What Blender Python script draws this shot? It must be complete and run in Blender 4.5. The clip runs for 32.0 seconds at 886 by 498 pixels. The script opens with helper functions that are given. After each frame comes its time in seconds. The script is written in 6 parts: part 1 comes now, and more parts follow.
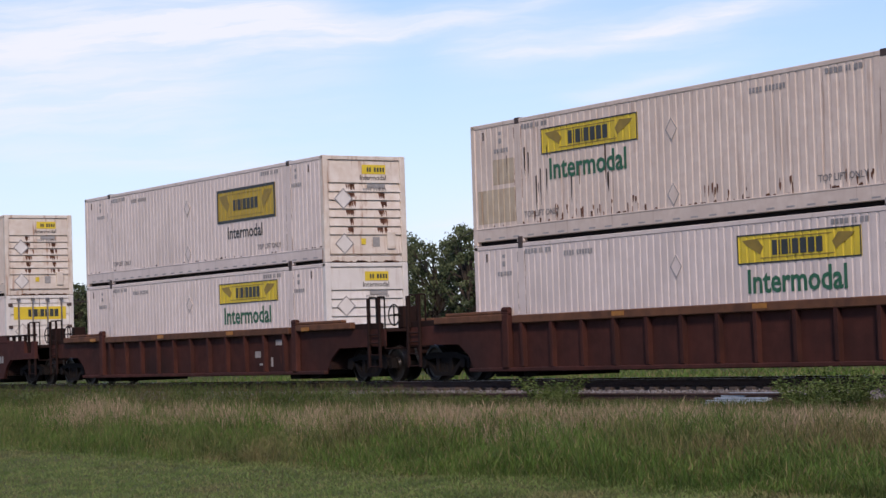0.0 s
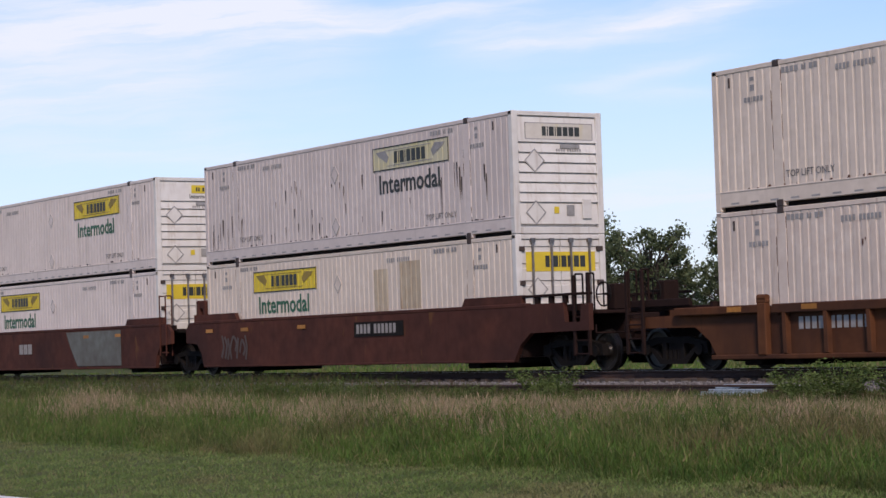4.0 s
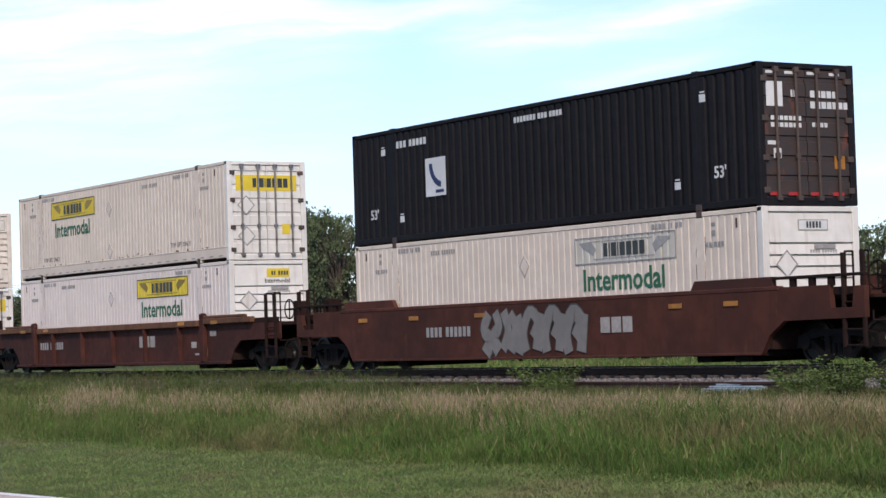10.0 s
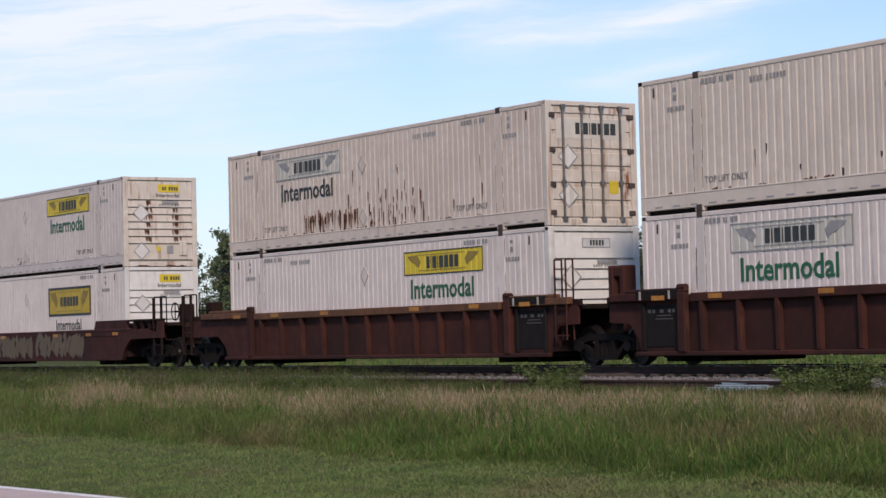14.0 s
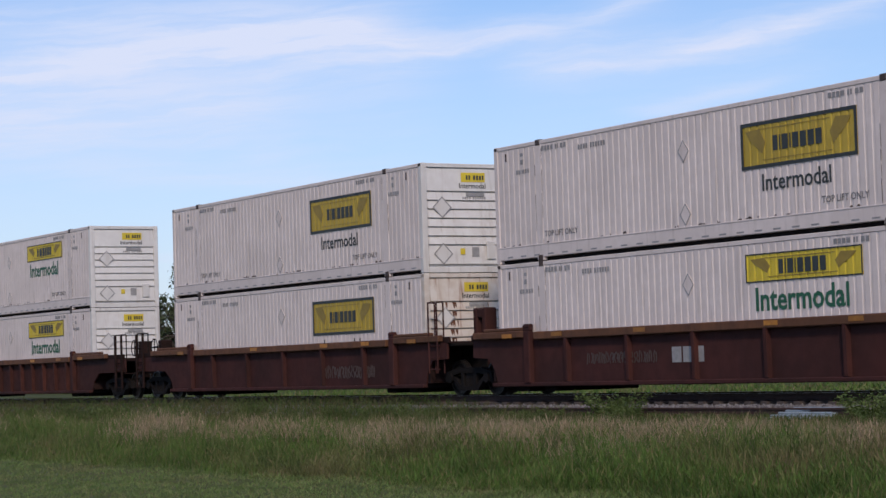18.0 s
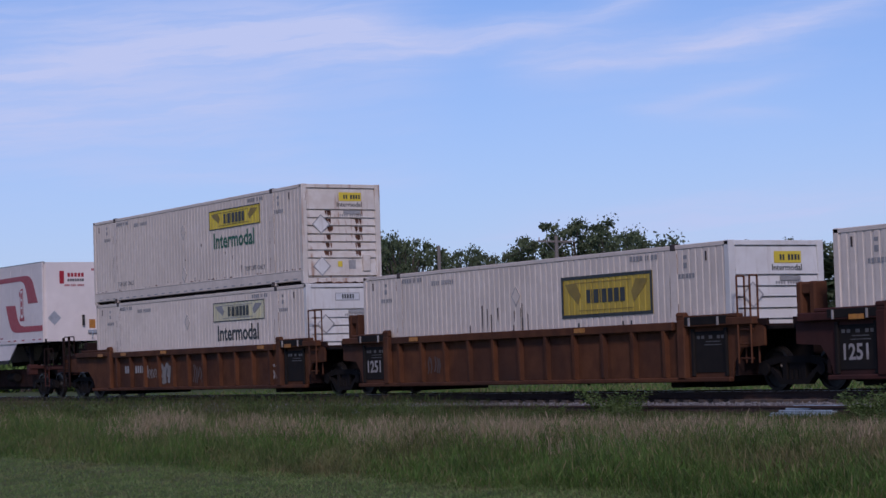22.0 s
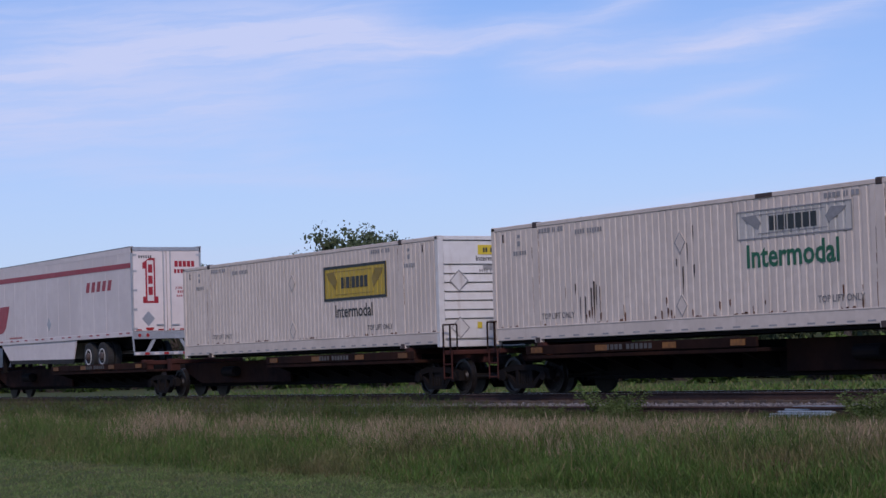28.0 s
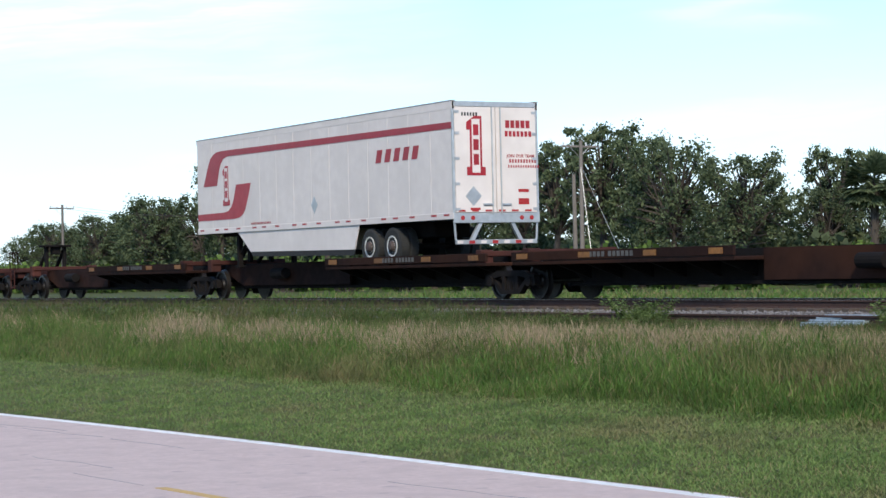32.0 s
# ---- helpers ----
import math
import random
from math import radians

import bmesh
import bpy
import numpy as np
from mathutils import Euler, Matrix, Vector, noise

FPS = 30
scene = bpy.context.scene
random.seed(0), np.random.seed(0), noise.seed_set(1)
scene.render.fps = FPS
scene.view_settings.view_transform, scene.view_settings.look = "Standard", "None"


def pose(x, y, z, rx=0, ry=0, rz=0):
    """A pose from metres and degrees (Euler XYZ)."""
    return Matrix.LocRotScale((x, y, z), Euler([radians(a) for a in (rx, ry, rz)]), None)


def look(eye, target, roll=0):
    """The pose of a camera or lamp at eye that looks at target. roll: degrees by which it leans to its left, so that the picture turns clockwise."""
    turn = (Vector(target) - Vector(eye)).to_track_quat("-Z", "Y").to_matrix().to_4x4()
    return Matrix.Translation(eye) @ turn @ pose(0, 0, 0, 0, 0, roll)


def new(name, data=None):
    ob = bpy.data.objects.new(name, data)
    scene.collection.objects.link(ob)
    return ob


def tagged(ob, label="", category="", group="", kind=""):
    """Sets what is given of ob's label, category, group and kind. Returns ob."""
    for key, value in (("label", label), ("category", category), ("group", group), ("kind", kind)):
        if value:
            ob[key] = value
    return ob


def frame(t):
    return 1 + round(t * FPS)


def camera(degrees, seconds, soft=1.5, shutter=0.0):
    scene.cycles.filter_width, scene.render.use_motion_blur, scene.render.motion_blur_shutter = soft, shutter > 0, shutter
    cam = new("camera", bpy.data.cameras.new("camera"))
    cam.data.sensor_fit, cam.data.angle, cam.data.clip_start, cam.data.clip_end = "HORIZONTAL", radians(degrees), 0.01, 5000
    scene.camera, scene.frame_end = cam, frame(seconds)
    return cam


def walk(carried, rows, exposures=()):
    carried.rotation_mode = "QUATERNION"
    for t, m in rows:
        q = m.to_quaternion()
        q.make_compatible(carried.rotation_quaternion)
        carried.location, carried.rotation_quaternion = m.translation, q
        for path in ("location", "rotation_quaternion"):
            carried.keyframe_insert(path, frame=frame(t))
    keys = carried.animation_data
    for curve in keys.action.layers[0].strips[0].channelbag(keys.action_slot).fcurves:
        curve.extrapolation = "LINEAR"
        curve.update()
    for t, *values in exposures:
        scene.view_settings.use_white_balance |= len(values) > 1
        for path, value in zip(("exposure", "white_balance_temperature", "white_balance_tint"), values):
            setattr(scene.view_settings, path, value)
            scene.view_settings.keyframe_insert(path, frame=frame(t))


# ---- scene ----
# World: x runs along the track in the train's direction, y away from the camera, z up; the road lies at z = 0.
EYE = Vector((0.0, 0.0, 1.9))
TRACK_Y = 30.147          # centre line of the track
RAIL_Z = 1.14             # top of the rails


def view(yaw, pitch, roll, ahead=0.0):
    way = Vector((-math.sin(radians(yaw)) * math.cos(radians(pitch)),
                  math.cos(radians(yaw)) * math.cos(radians(pitch)), math.sin(radians(pitch))))
    eye = EYE + way * ahead
    return look(eye, eye + way * 10, roll)


cam = camera(22.79, 32.0, soft=1.5)
walk(cam, [(t, view(yaw, pitch, roll, ahead)) for t, yaw, pitch, roll, ahead in (
    (0, 57.659, 2.644, -1.79, 0), (0.5, 57.606, 2.616, -1.79, 0), (1, 57.551, 2.545, -1.79, 0), (1.5, 57.538, 2.520, -1.79, 0),
    (2, 57.534, 2.493, -1.79, 0), (2.5, 57.528, 2.470, -1.79, 0), (3, 57.544, 2.463, -1.79, 0), (3.5, 57.538, 2.427, -1.79, 0),
    (4, 57.529, 2.422, -1.79, 0), (4.5, 57.544, 2.417, -1.79, 0), (6.5, 57.552, 2.364, -1.79, 0), (7, 57.545, 2.362, -1.79, 0),
    (7.5, 57.551, 2.355, -1.79, 0), (8, 57.551, 2.345, -1.79, 0), (8.5, 57.544, 2.346, -1.79, 0), (9, 57.542, 2.345, -1.79, 0),
    (9.5, 57.535, 2.349, -1.79, 0), (10, 57.545, 2.338, -1.79, 0), (10.5, 57.545, 2.346, -1.79, 0), (11, 57.565, 2.332, -1.79, 0),
    (11.5, 57.549, 2.344, -1.79, 0), (12, 57.548, 2.321, -1.79, 0), (12.5, 57.533, 2.272, -1.55, 0), (13, 57.645, 2.248, -1.47, 0),
    (13.5, 57.690, 2.224, -1.44, 0), (14, 57.719, 2.267, -1.41, 0), (14.2, 57.774, 2.318, -1.40, 0), (14.3, 57.738, 2.357, -1.43, 0),
    (14.4, 57.694, 2.387, -1.46, 0), (14.5, 57.796, 2.705, -1.49, 0), (14.6, 57.886, 2.902, -1.52, 0), (14.7, 58.372, 2.961, -1.55, 0),
    (14.8, 58.548, 3.038, -1.60, 0), (14.9, 58.872, 3.097, -1.64, 0), (15, 59.031, 3.091, -1.69, 0), (15.1, 59.078, 3.097, -1.73, 0),
    (15.2, 59.093, 3.097, -1.78, 0), (15.5, 59.134, 3.124, -1.78, 0), (17.5, 59.307, 3.075, -1.78, 0), (18, 59.287, 3.065, -1.78, 0),
    (18.5, 59.334, 3.262, -1.78, 0), (19, 59.266, 3.062, -1.78, 0), (19.5, 59.291, 3.049, -1.78, 0), (20, 59.267, 3.030, -1.78, 0),
    (20.5, 59.274, 3.038, -1.78, 0), (21, 59.277, 3.029, -1.78, 0), (21.5, 59.294, 3.026, -1.78, 0), (22, 59.293, 3.014, -1.78, 0),
    (22.5, 59.278, 3.030, -1.78, 0), (23, 59.269, 3.022, -1.78, 0), (23.5, 59.259, 3.035, -1.78, 0), (24, 59.266, 3.059, -1.78, 0),
    (24.5, 59.261, 3.047, -1.78, 0), (25, 59.266, 3.054, -1.78, 0), (25.5, 59.253, 3.030, -1.78, 0), (27.5, 59.275, 3.033, -1.78, 0),
    (28, 59.275, 3.030, -1.76, 0), (28.5, 59.265, 3.033, -1.74, 0), (29, 59.268, 3.036, -1.72, 0), (29.5, 59.266, 2.994, -1.70, 0),
    (30, 59.258, 3.033, -1.68, 0), (30.4, 59.244, 2.904, -1.50, 0), (30.5, 59.411, 2.661, -1.45, 0), (30.6, 59.539, 2.506, -1.44, 0),
    (30.7, 59.524, 2.344, -1.44, 0), (30.8, 59.629, 1.735, -1.43, 0), (30.9, 59.673, 1.499, -1.42, 0), (31, 59.733, 0.866, -1.42, 0),
    (31.1, 59.850, 0.542, -1.41, 0), (31.2, 59.879, 0.586, -1.40, 0), (31.5, 59.903, 0.638, -1.38, 0), (31.7, 59.933, 0.623, -1.33, 0),
    (31.85, 59.923, 0.598, -1.29, 0.45), (32, 59.950, 0.547, -1.25, 1.04),
)],
     exposures=[(0, -0.02, 6230, 22), (4, -0.06, 6180, 20), (8, -0.08, 6040, 17), (8.4, -0.05, 6040, 17), (9, 0.38, 5960, 12), (10, 0.33, 6080, 13), (10.6, 0.08, 6170, 17), (11, 0.0, 6150, 21), (12, 0.02, 6230, 17), (13, 0.0, 6260, 16), (14.2, 0.0, 6250, 16), (15.2, -0.26, 5950, 18), (19.2, -0.28, 5910, 16), (20.2, -0.27, 5840, 17), (20.8, -0.59, 5400, 26), (22.1, -0.69, 5300, 27), (22.8, -0.36, 5770, 17), (25.3, -0.38, 5720, 17), (27.0, -0.55, 5430, 25), (28, -0.56, 5430, 25), (30.7, -0.52, 5460, 24), (31.0, -0.32, 5600, 18), (31.4, 0.42, 5780, 8), (32, 0.48, 5750, 4)])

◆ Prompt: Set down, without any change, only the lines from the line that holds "shutter > 0, shutter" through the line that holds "keys = carried.animation_data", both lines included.

◆ Complete answer:
    scene.cycles.filter_width, scene.render.use_motion_blur, scene.render.motion_blur_shutter = soft, shutter > 0, shutter
    cam = new("camera", bpy.data.cameras.new("camera"))
    cam.data.sensor_fit, cam.data.angle, cam.data.clip_start, cam.data.clip_end = "HORIZONTAL", radians(degrees), 0.01, 5000
    scene.camera, scene.frame_end = cam, frame(seconds)
    return cam


def walk(carried, rows, exposures=()):
    carried.rotation_mode = "QUATERNION"
    for t, m in rows:
        q = m.to_quaternion()
        q.make_compatible(carried.rotation_quaternion)
        carried.location, carried.rotation_quaternion = m.translation, q
        for path in ("location", "rotation_quaternion"):
            carried.keyframe_insert(path, frame=frame(t))
    keys = carried.animation_data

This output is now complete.